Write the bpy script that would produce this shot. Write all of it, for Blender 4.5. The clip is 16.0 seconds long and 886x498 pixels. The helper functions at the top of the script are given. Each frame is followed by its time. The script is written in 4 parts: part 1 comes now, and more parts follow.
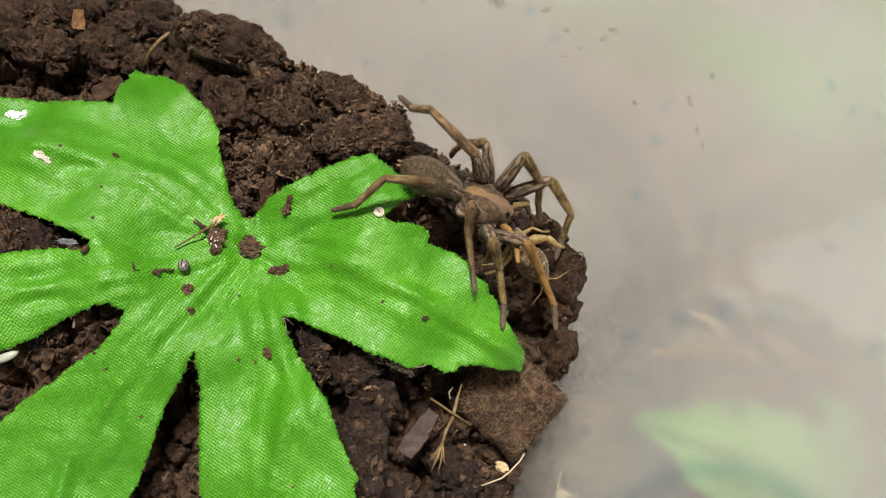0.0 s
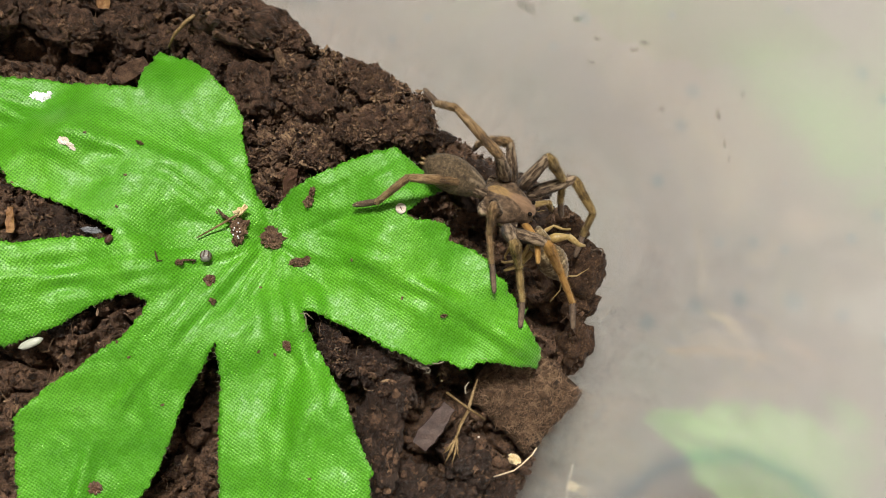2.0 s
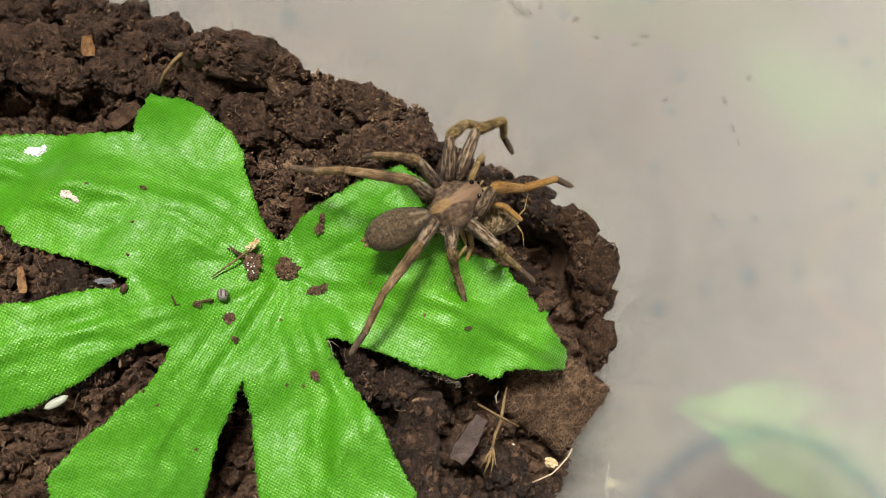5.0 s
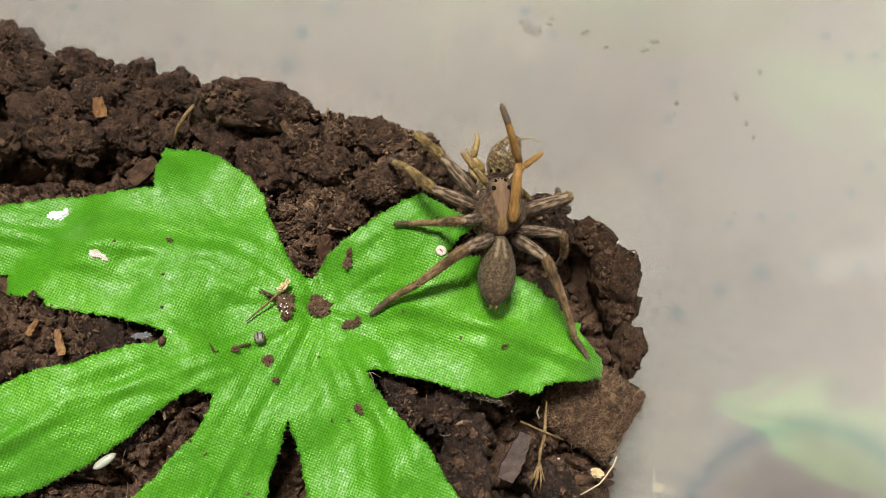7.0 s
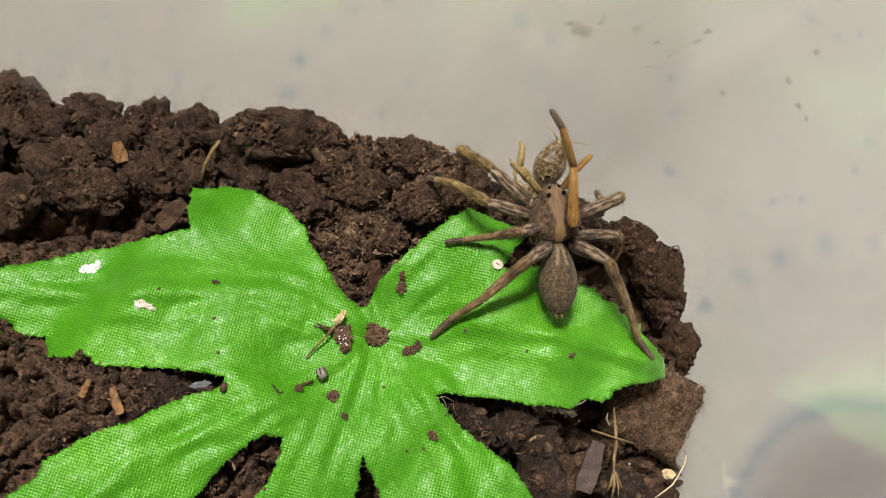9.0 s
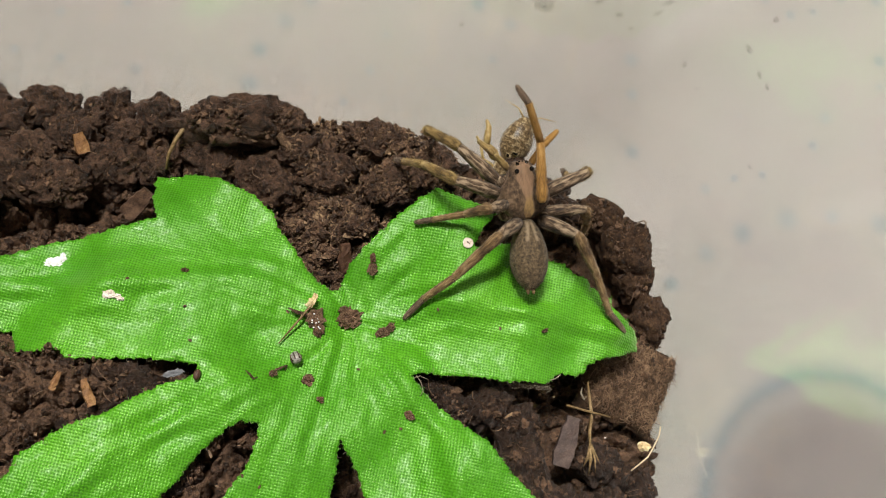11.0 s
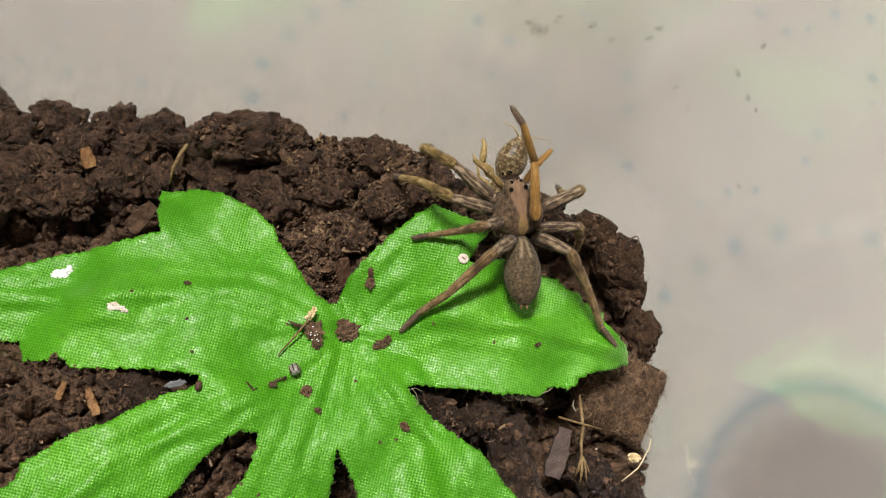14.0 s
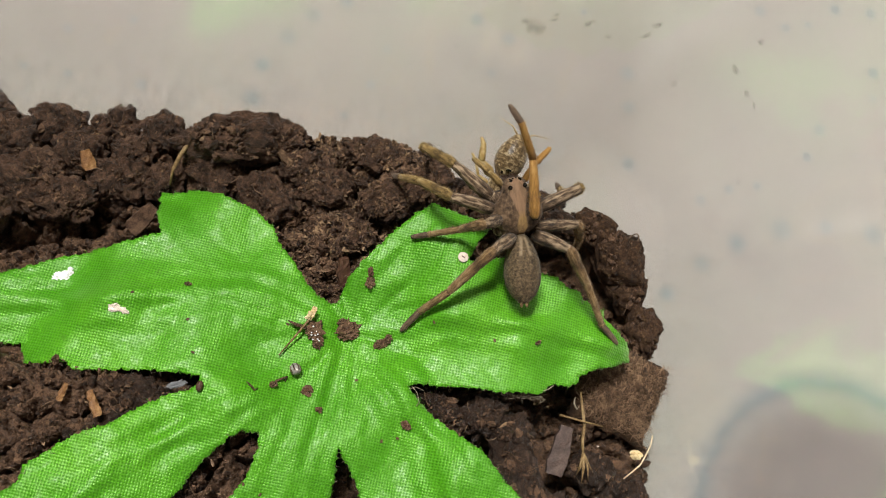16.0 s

+---+

Work to be completed: Every line above should be returned exactly; the pictures stay out.

Solution to this problem:
Write the bpy script that would produce this shot. Write all of it, for Blender 4.5. The clip is 16.0 seconds long and 886x498 pixels. The helper functions at the top of the script are given. Each frame is followed by its time. The script is written in 4 parts: part 1 comes now, and more parts follow.
0.0 s
2.0 s
5.0 s
7.0 s
9.0 s
11.0 s
14.0 s
16.0 s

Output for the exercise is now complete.